I enjoy the company of my broken umbrella, the silence that walks with me, the exposure of the surrounding environment seems to be whispering straight to my ears, words of comfort in the form of wind and sometimes, direct sunlight. The company of certain strangers that I find rather interesting, yet so far away for me to embraced.
And on top of that, my mind is free to wander to anywhere it desires. When there's not anyone with me at that moment, no current attachment that lingers to my every single movement nor words that comes out from my witty mouth. And again, the beauty of it is that my mind is set free to drift to any aspect that it favours without having to feel the sense of responsibility. Nor is there any necessity to feel guilty if suddenly, some twisted idea suddenly pops out that for sure is not getting any nods.
The bright side of a quiet sanctuary that one could only crave so much, for night falls and darkness announces itself whether we like it or not.
As much as one love to be alone, or as much as on longed for a companion, there are time when during these loneliness that you hope someone could be just there to listen or for you to blab to so the air won't be so still, so quiet, so dead.
There also the time when you feel like digging a gigantic hole and just dive in and hide from the rest of the world, to have no eyes seeking for you, no fat fingers pointing at you.
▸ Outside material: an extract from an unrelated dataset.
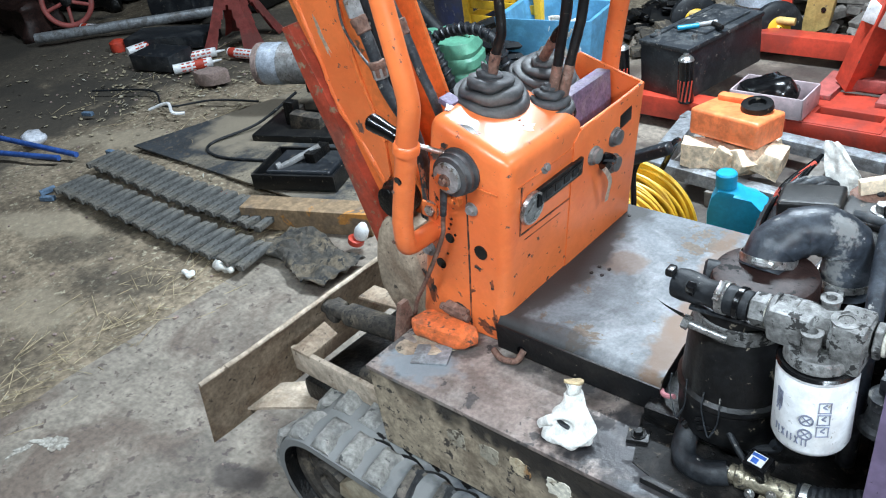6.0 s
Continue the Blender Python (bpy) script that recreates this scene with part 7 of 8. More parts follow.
def green_bottle(x, y, z, tilt, turn):
    t = thing("green_bottle", (x, y, z), "green glass bottle with a white label", "bottle", "green glass bottles")
    m = pose(x, y, z, tilt, 0, turn)
    bm = bm_new()
    lathe(bm, (0, 0, 0), (0, 0, 1), [(0.03, 0), (0.034, 0.004), (0.034, 0.14), (0.028, 0.165), (0.015, 0.2), (0.013, 0.235), (0.016, 0.237), (0.016, 0.25), (0.012, 0.252)], 22)
    bmesh.ops.transform(bm, matrix=m, verts=bm.verts)
    part("glass", bm, GLASS_GREEN, t)
    bm = bm_new()
    lathe(bm, (0, 0, 0.05), (0, 0, 1), [(0.0342, 0), (0.0346, 0.001), (0.0346, 0.07), (0.0342, 0.071)], 22, caps=False)
    bmesh.ops.transform(bm, matrix=m, verts=bm.verts)
    part("label", bm, WHITE, t, "white paper label")


def yellow_cart():
    t = thing("yellow_cart", (-1.2, 3.1, 0), "yellow framed compressor cart with black rubber wheels", "cart")
    c = V((-1.33, 3.03, 0.123))
    for dx in (0.0, -0.42):
        bm = bm_new()
        lathe(bm, c + V((dx, 0, 0)), (1, -0.95, 0.12), [(0.07, -0.03), (0.105, -0.028), (0.12, -0.015), (0.122, 0.0), (0.12, 0.015), (0.105, 0.028), (0.07, 0.03)], 32)
        wl = part("wheel", bm, RUBBER, t, "black rubber tyre")
        bm = bm_new()
        lathe(bm, c + V((dx, 0, 0)), (1, -0.95, 0.12), [(0.071, -0.02), (0.05, -0.034), (0.02, -0.034), (0.01, -0.045), (0.01, 0.045), (0.02, 0.034), (0.05, 0.034), (0.071, 0.02)], 28)
        part("rim", bm, YELLOW, wl, "orange-yellow rim")
    bm = bm_new()
    prism(bm, [(-1.25, 0.05), (-1.12, 0.12), (-1.04, 0.6), (-1.14, 0.62), (-1.2, 0.4)], "y", 3.1, 3.14, 0.006)
    part("bracket", bm, DULL_YELLOW, t)
    for k in range(4):
        bm = bm_new()
        cyl(bm, (-1.145 + 0.02 * k, 3.097, 0.2 + 0.09 * k), (-1.145 + 0.02 * k, 3.103, 0.2 + 0.09 * k), 0.012, n=12)
        part("hole", bm, GLOSS_BLACK, t)
    bm = bm_new()
    lathe(bm, (-1.47, 3.2, 0.16), (0, 0, 1), [(0.1, 0), (0.13, 0.03), (0.13, 0.4), (0.1, 0.45), (0.03, 0.46)], 28)
    part("tank", bm, PALE, t, "pale grey tank")
    bm = bm_new()
    hose(bm, [(-1.75, 3.0, 0.16), (-1.5, 3.0, 0.17), (-1.24, 3.02, 0.16)], 0.018, 10, 3)
    part("axle", bm, DULL_YELLOW, t)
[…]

And you just feel free to render in the little world of your own, undisturbed.
Somehow, it still freaks me out. Certain distance where there's just weird looking strangers that gives me the creeps. Always reminding myself to use my elbow in case some maniac decided to grab me from behind. And I actually wrote this on the way back to hostel in the bus, alone. Isn't exactly the prettiest memory one could get, especially after the beautiful record of UKM's hijacked bus, I'm not thrilled. At all.